Quoi qu’il en soit, que peut bien signifier accueillir un enfant? N’est-ce pas d’abord se mettre à sa hauteur dans tous les sens du mot. Accueillir un enfant, c’est carrément s’abaisser, se faire petit. Comment aller vers un enfant sans se pencher? N’est-ce pas ce que Jésus a fait : lui, le Fils de Dieu, il s’est abaissé jusqu’à nous? Descendre de notre grandeur pour accueillir. Se mettre à hauteur d’enfant, n’est-ce pas, aussi, dans un sens, ne pas regarder de haut et faire abstraction de tout notre savoir pour écouter? Écouter un enfant, au point de babiller avec lui! Non le dominer par notre savoir. Car un jour ou l’autre l’enfant aura raison de nous avec ses interminables ‘Pourquoi’! Se mettre à hauteur d’enfant, n’est-ce pas devenir curieux, s’émerveiller de la vie, la recevoir comme un cadeau et s’ouvrir à son mystère? Être à hauteur d’enfant, n’est-ce pas aussi ôter le masque derrière lequel nous nous cachons si bien pour bien paraître et redécouvrir l’enfant qui nous habite encore? Être à hauteur d’enfant, n’est-ce pas nous laisser toucher et toucher? Je suis toujours émerveillé devant les personnes qui réussissent si facilement, si naturellement, à prendre les enfants dans leurs bras. Être à hauteur d’enfant, n’est-ce pas redécouvrir toute la tendresse dont nous sommes capables?    

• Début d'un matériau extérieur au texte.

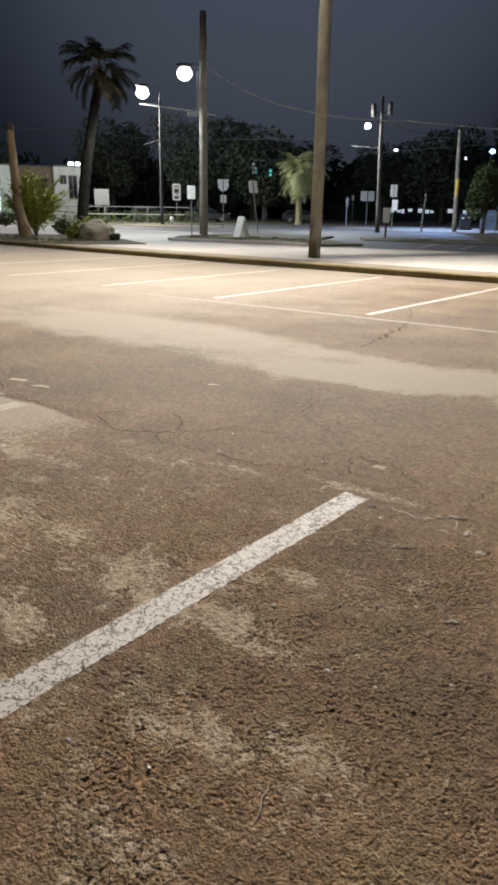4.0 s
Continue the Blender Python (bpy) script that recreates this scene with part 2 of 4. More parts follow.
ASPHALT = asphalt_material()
PAINT = paint_material("cracked_white_paint", 0.592, 13.0, (0.088, 0.068, 0.052, 1))
PAINT_FAR = paint_material("worn_white_paint", 0.60, 9.0, (0.17, 0.145, 0.12, 1))
PAINT_BURIED = paint_material("buried_white_paint", 0.48, 6.0, (0.30, 0.25, 0.185, 1))
PAINT_FADED = paint_material("faded_white_paint", 0.42, 9.0, (0.175, 0.15, 0.125, 1))
CHIP = mat("pale_chip", (0.25, 0.205, 0.15), (0.42, 0.355, 0.28), 20, 0.85, 0.4, 90)
CRACK = mat("crack_dark", (0.052, 0.036, 0.026), (0.092, 0.067, 0.049), 20, 0.95, spec=0.05)
KERB = mat("kerb_concrete", (0.13, 0.098, 0.034), (0.235, 0.182, 0.078), 3, 0.85, 0.5, 40)
STRIP = mat("verge_concrete", (0.17, 0.14, 0.105), (0.27, 0.23, 0.175), 1.2, 0.85, 0.4, 30)
LANE = mat("lane_concrete", (0.40, 0.375, 0.345), (0.55, 0.52, 0.48), 0.5, 0.8, 0.3, 20)
ROAD = mat("road_asphalt", (0.085, 0.085, 0.085), (0.15, 0.15, 0.15), 0.4, 0.75, 0.3, 25)
GRASS = mat("night_grass", (0.095, 0.10, 0.058), (0.18, 0.175, 0.11), 1.5, 0.95, 0.6, 30, dist=0.04)
MULCH = mat("mulch", (0.045, 0.035, 0.02), (0.12, 0.095, 0.05), 2.0, 0.95, 0.8, 30, dist=0.04)
WOOD = mat("weathered_pole_wood", (0.14, 0.134, 0.108), (0.27, 0.256, 0.215), 3, 0.85, 0.5, 40)
WOOD_PALE = mat("pale_pole_wood", (0.235, 0.225, 0.175), (0.41, 0.39, 0.315), 3, 0.85, 0.5, 40)
WOOD_LOW = mat("stained_pole_foot", (0.12, 0.092, 0.042), (0.21, 0.165, 0.08), 4, 0.85, 0.5, 40)
WOOD_DARK = mat("dark_pole_wood", (0.05, 0.042, 0.035), (0.11, 0.095, 0.08), 3, 0.9, 0.4, 40)
STEEL = mat("galvanised_steel", (0.10, 0.10, 0.10), (0.17, 0.17, 0.165), 6, 0.6, 0.1, 50, 0.0)
# colour darkened in place of the shade that cut-off lamp heads leave
STEEL_DARK = mat("shaded_dark_steel", (0.04, 0.041, 0.042), (0.075, 0.076, 0.078), 6, 0.75, 0.1, 50, spec=0.2)
SIGN_BACK = mat("dull_sign_back", (0.30, 0.30, 0.30), (0.44, 0.44, 0.43), 4, 0.6, 0.1, 40)
BOARD = mat("grey_board", (0.13, 0.135, 0.135), (0.19, 0.195, 0.195), 4, 0.6, 0.1, 40)
WHITE = mat("white_painted_metal", (0.62, 0.62, 0.60), (0.8, 0.8, 0.78), 4, 0.5, 0.1, 50)
BLACK = mat("black_plastic", (0.012, 0.012, 0.013), (0.03, 0.03, 0.032), 6, 0.5, 0.1, 50)
YELLOW = mat("yellow_plastic", (0.5, 0.36, 0.03), (0.62, 0.46, 0.06), 6, 0.5, 0.1, 50)
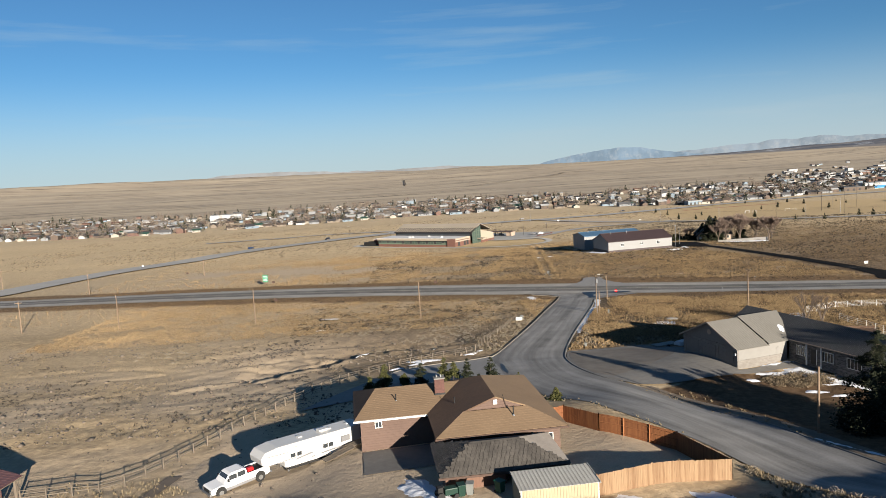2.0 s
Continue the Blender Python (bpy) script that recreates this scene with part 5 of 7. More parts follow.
# large spruces at the garage house
for k, (x, y, h, w) in enumerate(((48.1, 87.0, 11.0, 4.3), (51.5, 76.5, 8.4, 4.2), (55.5, 68.5, 9.2, 4.2), (49.0, 68.5, 6.0, 3.4), (53.6, 83.6, 7.6, 3.6), (57.0, 78.6, 8.3, 3.8), (60.8, 74.0, 8.5, 3.8), (64.5, 68.6, 8.8, 3.8), (73.8, 82.0, 9.2, 4.0))):
    conifer("spruce_tree", at(x, y, 70 * k), h, w, 19000 if k == 0 else 10000, M["conifer"], "tall dark green spruce on the garage house lawn", 31 + k, 0.03, "lawn spruces", 0.34)

# ---- garage house ----
M["roof_beige"] = mat("beige_metal_roof", (0.206, 0.195, 0.172), (0.175, 0.165, 0.144), 1.2, 0.45, 0.2, bump=0.02)
M["roof_grey"] = mat("grey_metal_roof", (0.059, 0.059, 0.0601), (0.0449, 0.0449, 0.0461), 1.2, 0.45, 0.2, bump=0.02)
M["pale_stone"] = mat("pale_stone_brick", (0.187, 0.174, 0.159), (0.131, 0.118, 0.106), 2.2, 0.85, bump=0.4, big=0.3, stretch=(1, 1, 3), spread=0.3)
M["grey_stone"] = mat("grey_ledge_stone", (0.15, 0.145, 0.142), (0.05, 0.048, 0.047), 3.2, 0.9, bump=0.5, big=0.5, stretch=(0.7, 0.7, 3.4), spread=0.22)
M["cream_siding"] = mat("cream_board_siding", (0.20, 0.193, 0.181), (0.178, 0.171, 0.16), 1.5, 0.75, bump=0.05)
M["dark_panel"] = mat("taupe_panel", (0.156, 0.144, 0.133), (0.133, 0.121, 0.113), 2, 0.6, bump=0.05)


def panel_roof(parent, name, eave_a, eave_b, ridge_b, ridge_a, material, pitch=0.42, thick=0.05, rib=0.022):
    """A sheet-metal slope: a deck, and standing-seam panels that share one mesh."""
    a, b, d = Vector(eave_a), Vector(eave_b), Vector(ridge_a)
    ob = part(name, slab([eave_a, eave_b, ridge_b, ridge_a], thick), material, parent)
    across, up = (b - a).normalized(), (d - a)
    L = up.length
    up = up.normalized()
    nrm = across.cross(up).normalized()
    if nrm.z < 0:
        nrm = -nrm
    n = max(1, int((b - a).length / pitch))
    w = (b - a).length / n
    bm = bmesh.new()
    k = w / 0.42
    prof = [(0, 0.004), (0.06 * k, rib), (0.11 * k, rib), (0.17 * k, 0.004), (w - 0.002, 0.004)]
    lo = [bm.verts.new((x, 0, z)) for x, z in prof]
    hi = [bm.verts.new((x, L, z)) for x, z in prof]
    for i in range(len(prof) - 1):
        bm.faces.new((lo[i], lo[i + 1], hi[i + 1], hi[i]))
    me = mesh_of("panel", bm, material)
    m3 = Matrix((across, up, nrm)).transposed().to_4x4()
    for k in range(n):
        s = new("panel", me)
        s.parent = ob
        s.matrix_basis = Matrix.Translation(a + across * (k * w)) @ m3
    return ob


def gable_pts(x, y0, y1, z0, eave, ridge):
    return [(x, y0, z0), (x, y1, z0), (x, y1, eave), (x, (y0 + y1) / 2, ridge), (x, y0, eave)]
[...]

J’imagine que chacun et chacune d’entre vous pourrait répondre à sa manière à cette question : que signifie se mettre à hauteur d’enfant? Il ne s’agit pas sombrer dans un sentimentalisme mièvre mais de se laisser atteindre par cette parabole en acte de Jésus qui nous introduit à un autre Dieu que celui auquel nous rêvons et à un autre regard et attitude vis-à-vis de nos frères et sœurs, tous enfants du même Père.  
      
Alors que demain nous élirons les dirigeants de ce pays et dans quelques semaines ceux et celles de nos villes, il ne s’agit pas de rêver d’une société sans leaders, une sorte d’anarchie utopique, mais de s’interroger sur leurs motivations et leurs attitudes. Il est frappant et infiniment triste de constater qu’une classe corrompue de dirigeants chassée, quelques fois par une révolution, est éventuellement remplacée par une autre qui, un jour, deviendra aussi corrompue et tyrannique que la précédente. Toujours chercher à être le premier dans le Royaume en servant, et, dans le cas particulier des politiciens et politiciennes, en cherchant le bien commun et en accordant une place privilégiée aux petits et aux blessés de la vie.     
      
Un évangile déroutant pour nous en quête de sagesse, mais la pédagogie de Jésus devrait nous apaiser, nous, qui, comme les disciples, entendons souvent ses paroles qui nous semblent tellement utopiques. Afin d’être transformés par cette sagesse venue d’en-haut, « il faut, comme le dit un de mes confrères, du temps, du temps et encore du temps ainsi que de la patience pour que, petit à petit, les gouttes d’eau de l’Évangile viennent creuser comme des stalagmites à l’intérieur de nos cœurs pour construire une autre réponse, une autre logique que celle de celui qui veut toujours être le plus grand ».